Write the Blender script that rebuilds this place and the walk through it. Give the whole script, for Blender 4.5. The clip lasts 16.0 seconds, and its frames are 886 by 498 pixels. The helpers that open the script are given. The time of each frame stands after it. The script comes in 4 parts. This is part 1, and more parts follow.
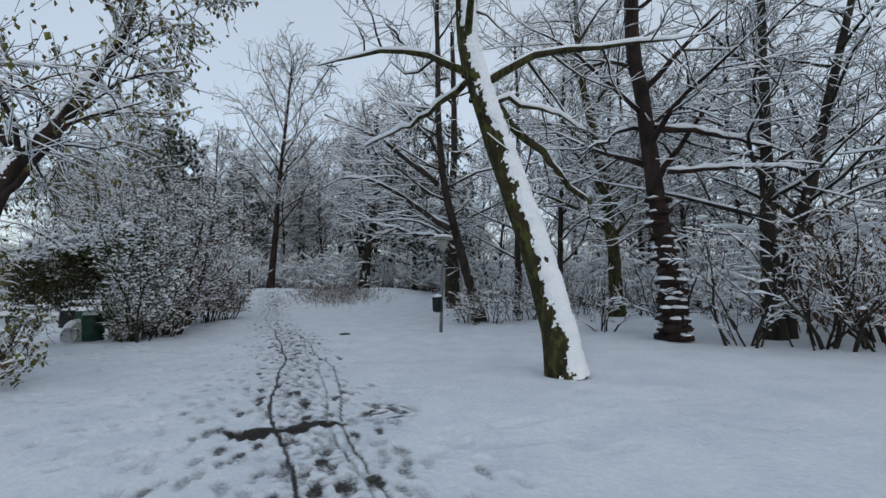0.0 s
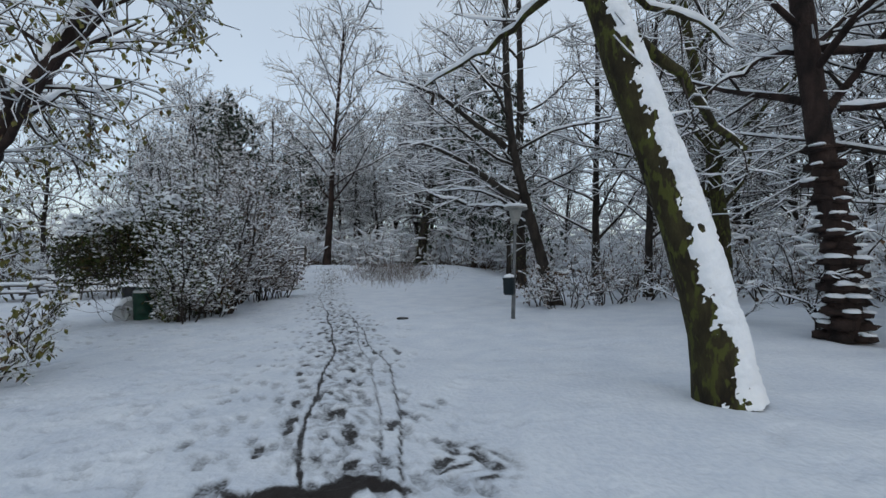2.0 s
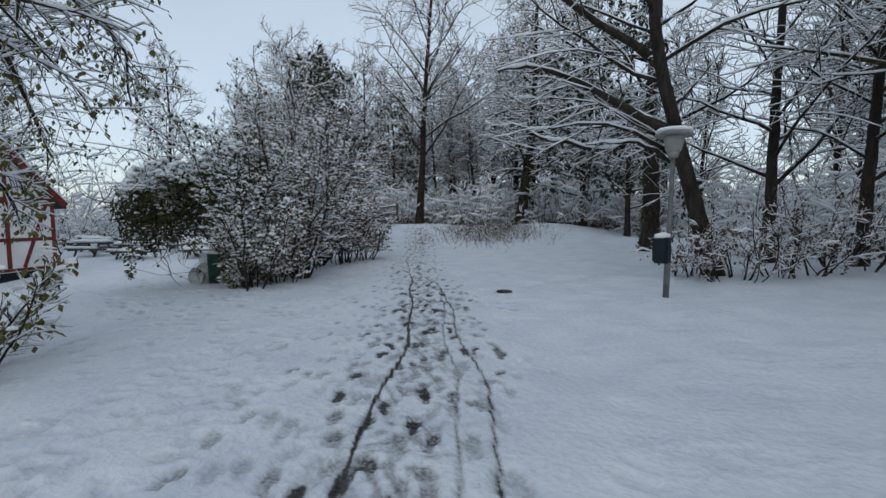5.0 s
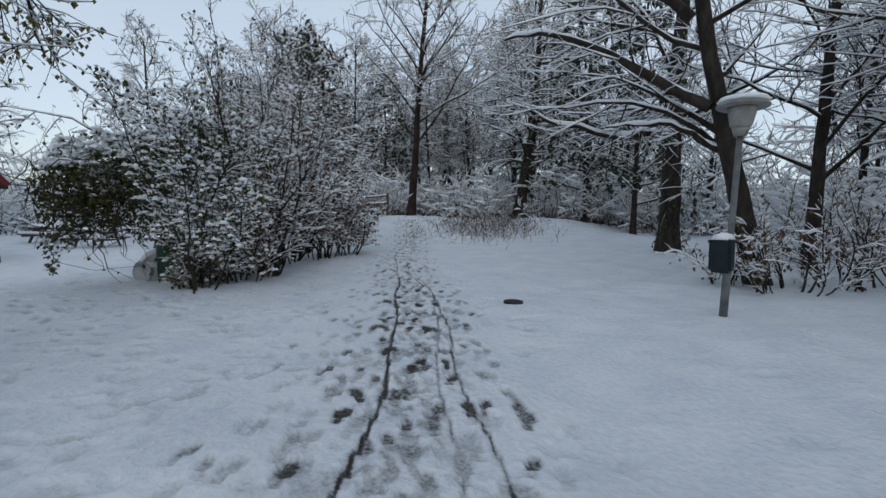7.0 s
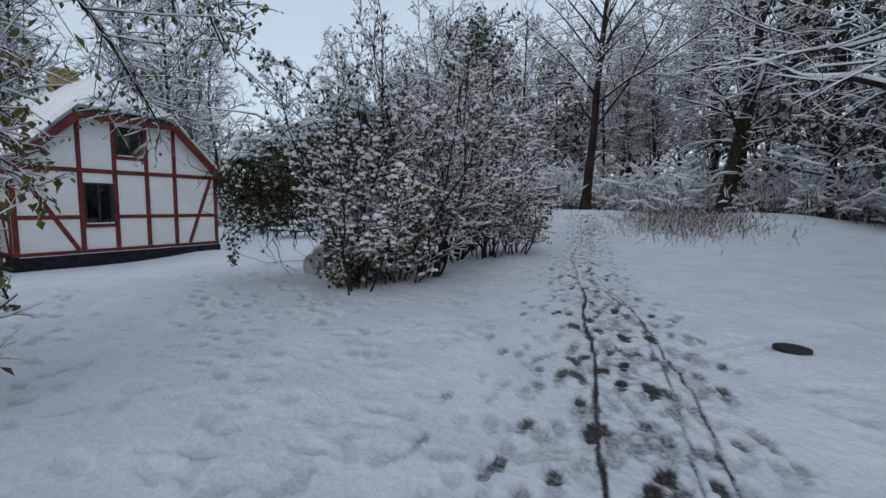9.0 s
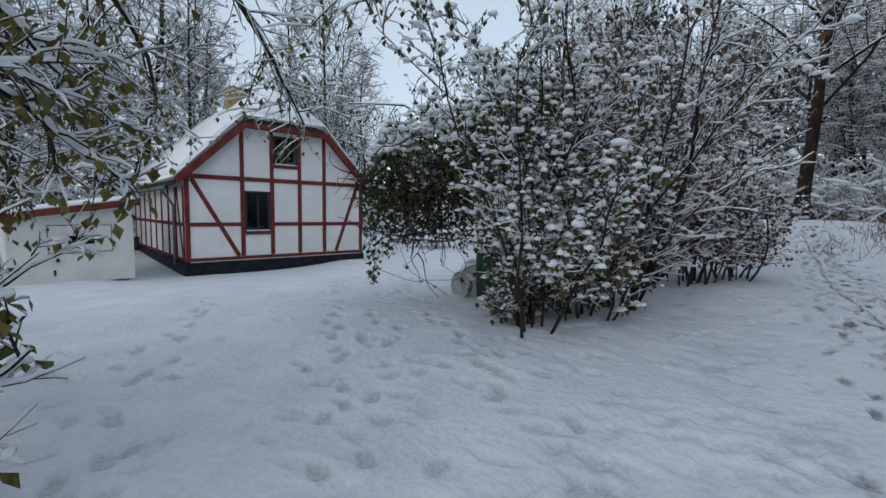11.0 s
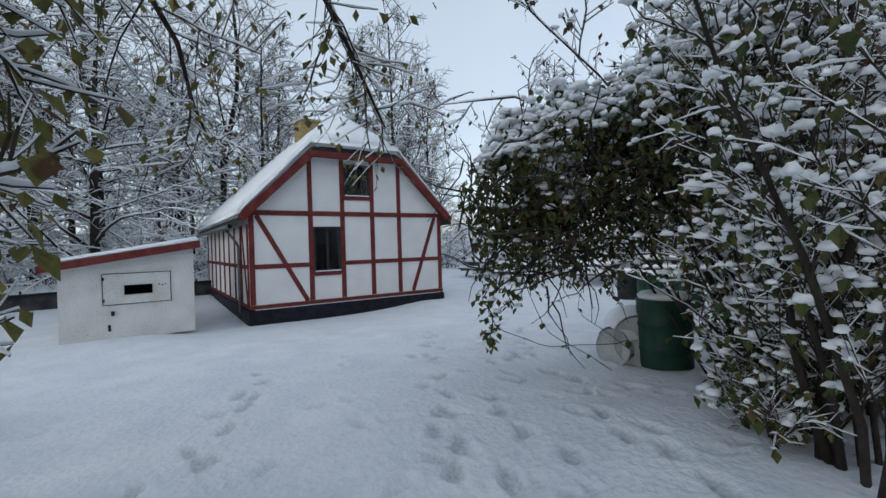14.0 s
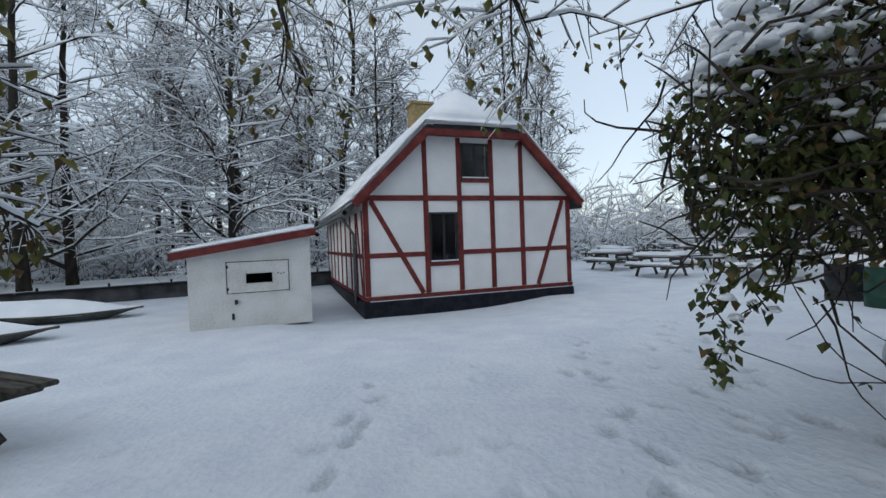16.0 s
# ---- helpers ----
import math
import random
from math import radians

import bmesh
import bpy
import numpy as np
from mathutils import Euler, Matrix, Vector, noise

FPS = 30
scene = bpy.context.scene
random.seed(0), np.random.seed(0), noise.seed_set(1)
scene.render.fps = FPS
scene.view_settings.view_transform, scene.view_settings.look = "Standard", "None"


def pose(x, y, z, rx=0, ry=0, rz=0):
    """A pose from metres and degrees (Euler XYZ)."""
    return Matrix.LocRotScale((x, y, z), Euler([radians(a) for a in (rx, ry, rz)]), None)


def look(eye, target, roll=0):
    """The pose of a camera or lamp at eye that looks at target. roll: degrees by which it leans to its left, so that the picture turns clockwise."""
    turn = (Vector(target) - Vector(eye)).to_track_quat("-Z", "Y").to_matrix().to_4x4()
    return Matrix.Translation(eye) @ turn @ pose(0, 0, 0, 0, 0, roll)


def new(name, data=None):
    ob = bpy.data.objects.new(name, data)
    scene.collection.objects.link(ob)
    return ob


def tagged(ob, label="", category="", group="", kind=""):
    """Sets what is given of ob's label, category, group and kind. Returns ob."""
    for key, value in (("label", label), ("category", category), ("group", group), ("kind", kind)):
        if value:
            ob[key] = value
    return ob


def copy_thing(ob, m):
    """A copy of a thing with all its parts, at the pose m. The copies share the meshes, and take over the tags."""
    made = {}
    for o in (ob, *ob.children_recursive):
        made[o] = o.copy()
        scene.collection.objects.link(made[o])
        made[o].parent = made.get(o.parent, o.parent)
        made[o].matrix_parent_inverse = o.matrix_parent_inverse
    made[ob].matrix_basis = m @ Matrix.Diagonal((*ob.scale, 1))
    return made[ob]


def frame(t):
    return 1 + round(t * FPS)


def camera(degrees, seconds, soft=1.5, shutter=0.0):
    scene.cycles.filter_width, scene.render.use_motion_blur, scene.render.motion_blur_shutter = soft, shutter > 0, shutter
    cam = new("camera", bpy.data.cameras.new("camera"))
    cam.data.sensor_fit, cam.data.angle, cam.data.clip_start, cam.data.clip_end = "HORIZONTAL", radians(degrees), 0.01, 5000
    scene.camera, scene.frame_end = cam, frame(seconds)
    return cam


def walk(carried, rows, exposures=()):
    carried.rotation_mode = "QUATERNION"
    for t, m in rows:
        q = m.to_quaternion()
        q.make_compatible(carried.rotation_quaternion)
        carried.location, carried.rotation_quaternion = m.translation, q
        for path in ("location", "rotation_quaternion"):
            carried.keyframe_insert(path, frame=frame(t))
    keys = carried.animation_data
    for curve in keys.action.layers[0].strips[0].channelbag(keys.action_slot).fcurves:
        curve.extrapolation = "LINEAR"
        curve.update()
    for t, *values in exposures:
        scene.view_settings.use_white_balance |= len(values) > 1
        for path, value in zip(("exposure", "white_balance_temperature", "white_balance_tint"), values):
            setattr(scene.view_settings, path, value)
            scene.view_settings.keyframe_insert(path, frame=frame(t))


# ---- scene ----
cam = camera(90.8, 16.0)
PATH = [
    (0, (1.039, 1.206, 1.469), (0.762, 3.181, 1.622), -0.1),
    (0.5, (0.923, 1.634, 1.481), (0.612, 3.606, 1.601), 0.2),
    (1, (0.75, 2.078, 1.5), (0.362, 4.038, 1.583), 0.5),
    (1.5, (0.539, 2.51, 1.498), (0.119, 4.465, 1.558), 0.4),
    (2, (0.339, 2.98, 1.493), (-0.181, 4.91, 1.54), 0.1),
    (2.5, (0.109, 3.388, 1.5), (-0.518, 5.287, 1.547), 0.6),
    (3, (-0.111, 3.767, 1.434), (-0.878, 5.614, 1.488), -0.5),
    (3.5, (-0.337, 4.245, 1.452), (-1.204, 6.047, 1.496), -0.4),
    (4, (-0.439, 4.64, 1.462), (-1.348, 6.421, 1.466), -1.1),
    (4.5, (-0.559, 5.101, 1.415), (-1.496, 6.864, 1.3), -0.7),
    (7, (-1.562, 7.101, 1.338), (-2.458, 8.881, 1.17), 1.0),
    (7.5, (-1.784, 7.33, 1.349), (-2.885, 8.989, 1.168), 0.8),
    (8, (-2.054, 7.655, 1.307), (-3.371, 9.149, 1.118), -0.4),
    (8.5, (-2.49, 8.076, 1.284), (-3.904, 9.477, 1.09), 0.5),
    (9, (-2.822, 8.422, 1.28), (-4.296, 9.759, 1.077), 0.8),
    (9.5, (-3.363, 8.639, 1.271), (-4.943, 9.851, 1.088), 0.1),
    (12, (-5.817, 9.203, 1.161), (-7.699, 9.875, 1.068), 0.9),
    (12.5, (-6.23, 9.169, 1.174), (-8.133, 9.782, 1.163), 0.3),
    (13, (-6.604, 9.247, 1.215), (-8.517, 9.83, 1.232), -0.8),
    (13.5, (-6.985, 9.326, 1.221), (-8.903, 9.893, 1.23), -1.7),
    (14, (-7.355, 9.237, 1.193), (-9.271, 9.811, 1.173), -1.6),
    (14.5, (-7.734, 9.243, 1.074), (-9.654, 9.802, 1.072), -0.5),
    (15, (-8.093, 9.266, 1.083), (-10.033, 9.75, 1.067), -0.6),
    (15.3, (-8.355, 9.265, 1.04), (-10.317, 9.652, 1.022), -0.5),
    (15.5, (-8.504, 9.211, 1.031), (-10.479, 9.524, 1.013), -0.5),
    (16, (-8.883, 9.126, 1.034), (-10.881, 9.214, 1.001), -2.1),
]
EXPOSURE = -0.27
walk(cam, [(t, look(eye, target, roll)) for t, eye, target, roll in PATH], [(0, EXPOSURE), (9.5, EXPOSURE), (12, EXPOSURE + 0.19), (16, EXPOSURE + 0.19)])
SKY = 0.9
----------
Task brief: Your copy of the data should match it exactly, except that pictures are left out.

Answer to this problem:
Write the Blender script that rebuilds this place and the walk through it. Give the whole script, for Blender 4.5. The clip lasts 16.0 seconds, and its frames are 886 by 498 pixels. The helpers that open the script are given. The time of each frame stands after it. The script comes in 4 parts. This is part 1, and more parts follow.
0.0 s
2.0 s
5.0 s
7.0 s
9.0 s
11.0 s
14.0 s
16.0 s
# ---- helpers ----
import math
import random
from math import radians

import bmesh
import bpy
import numpy as np
from mathutils import Euler, Matrix, Vector, noise

FPS = 30
scene = bpy.context.scene
random.seed(0), np.random.seed(0), noise.seed_set(1)
scene.render.fps = FPS
scene.view_settings.view_transform, scene.view_settings.look = "Standard", "None"


def pose(x, y, z, rx=0, ry=0, rz=0):
    """A pose from metres and degrees (Euler XYZ)."""
    return Matrix.LocRotScale((x, y, z), Euler([radians(a) for a in (rx, ry, rz)]), None)


def look(eye, target, roll=0):
    """The pose of a camera or lamp at eye that looks at target. roll: degrees by which it leans to its left, so that the picture turns clockwise."""
    turn = (Vector(target) - Vector(eye)).to_track_quat("-Z", "Y").to_matrix().to_4x4()
    return Matrix.Translation(eye) @ turn @ pose(0, 0, 0, 0, 0, roll)


def new(name, data=None):
    ob = bpy.data.objects.new(name, data)
    scene.collection.objects.link(ob)
    return ob


def tagged(ob, label="", category="", group="", kind=""):
    """Sets what is given of ob's label, category, group and kind. Returns ob."""
    for key, value in (("label", label), ("category", category), ("group", group), ("kind", kind)):
        if value:
            ob[key] = value
    return ob


def copy_thing(ob, m):
    """A copy of a thing with all its parts, at the pose m. The copies share the meshes, and take over the tags."""
    made = {}
    for o in (ob, *ob.children_recursive):
        made[o] = o.copy()
        scene.collection.objects.link(made[o])
        made[o].parent = made.get(o.parent, o.parent)
        made[o].matrix_parent_inverse = o.matrix_parent_inverse
    made[ob].matrix_basis = m @ Matrix.Diagonal((*ob.scale, 1))
    return made[ob]


def frame(t):
    return 1 + round(t * FPS)


def camera(degrees, seconds, soft=1.5, shutter=0.0):
    scene.cycles.filter_width, scene.render.use_motion_blur, scene.render.motion_blur_shutter = soft, shutter > 0, shutter
    cam = new("camera", bpy.data.cameras.new("camera"))
    cam.data.sensor_fit, cam.data.angle, cam.data.clip_start, cam.data.clip_end = "HORIZONTAL", radians(degrees), 0.01, 5000
    scene.camera, scene.frame_end = cam, frame(seconds)
    return cam


def walk(carried, rows, exposures=()):
    carried.rotation_mode = "QUATERNION"
    for t, m in rows:
        q = m.to_quaternion()
        q.make_compatible(carried.rotation_quaternion)
        carried.location, carried.rotation_quaternion = m.translation, q
        for path in ("location", "rotation_quaternion"):
            carried.keyframe_insert(path, frame=frame(t))
    keys = carried.animation_data
    for curve in keys.action.layers[0].strips[0].channelbag(keys.action_slot).fcurves:
        curve.extrapolation = "LINEAR"
        curve.update()
    for t, *values in exposures:
        scene.view_settings.use_white_balance |= len(values) > 1
        for path, value in zip(("exposure", "white_balance_temperature", "white_balance_tint"), values):
            setattr(scene.view_settings, path, value)
            scene.view_settings.keyframe_insert(path, frame=frame(t))


# ---- scene ----
cam = camera(90.8, 16.0)
PATH = [
    (0, (1.039, 1.206, 1.469), (0.762, 3.181, 1.622), -0.1),
    (0.5, (0.923, 1.634, 1.481), (0.612, 3.606, 1.601), 0.2),
    (1, (0.75, 2.078, 1.5), (0.362, 4.038, 1.583), 0.5),
    (1.5, (0.539, 2.51, 1.498), (0.119, 4.465, 1.558), 0.4),
    (2, (0.339, 2.98, 1.493), (-0.181, 4.91, 1.54), 0.1),
    (2.5, (0.109, 3.388, 1.5), (-0.518, 5.287, 1.547), 0.6),
    (3, (-0.111, 3.767, 1.434), (-0.878, 5.614, 1.488), -0.5),
    (3.5, (-0.337, 4.245, 1.452), (-1.204, 6.047, 1.496), -0.4),
    (4, (-0.439, 4.64, 1.462), (-1.348, 6.421, 1.466), -1.1),
    (4.5, (-0.559, 5.101, 1.415), (-1.496, 6.864, 1.3), -0.7),
    (7, (-1.562, 7.101, 1.338), (-2.458, 8.881, 1.17), 1.0),
    (7.5, (-1.784, 7.33, 1.349), (-2.885, 8.989, 1.168), 0.8),
    (8, (-2.054, 7.655, 1.307), (-3.371, 9.149, 1.118), -0.4),
    (8.5, (-2.49, 8.076, 1.284), (-3.904, 9.477, 1.09), 0.5),
    (9, (-2.822, 8.422, 1.28), (-4.296, 9.759, 1.077), 0.8),
    (9.5, (-3.363, 8.639, 1.271), (-4.943, 9.851, 1.088), 0.1),
    (12, (-5.817, 9.203, 1.161), (-7.699, 9.875, 1.068), 0.9),
    (12.5, (-6.23, 9.169, 1.174), (-8.133, 9.782, 1.163), 0.3),
    (13, (-6.604, 9.247, 1.215), (-8.517, 9.83, 1.232), -0.8),
    (13.5, (-6.985, 9.326, 1.221), (-8.903, 9.893, 1.23), -1.7),
    (14, (-7.355, 9.237, 1.193), (-9.271, 9.811, 1.173), -1.6),
    (14.5, (-7.734, 9.243, 1.074), (-9.654, 9.802, 1.072), -0.5),
    (15, (-8.093, 9.266, 1.083), (-10.033, 9.75, 1.067), -0.6),
    (15.3, (-8.355, 9.265, 1.04), (-10.317, 9.652, 1.022), -0.5),
    (15.5, (-8.504, 9.211, 1.031), (-10.479, 9.524, 1.013), -0.5),
    (16, (-8.883, 9.126, 1.034), (-10.881, 9.214, 1.001), -2.1),
]
EXPOSURE = -0.27
walk(cam, [(t, look(eye, target, roll)) for t, eye, target, roll in PATH], [(0, EXPOSURE), (9.5, EXPOSURE), (12, EXPOSURE + 0.19), (16, EXPOSURE + 0.19)])
SKY = 0.9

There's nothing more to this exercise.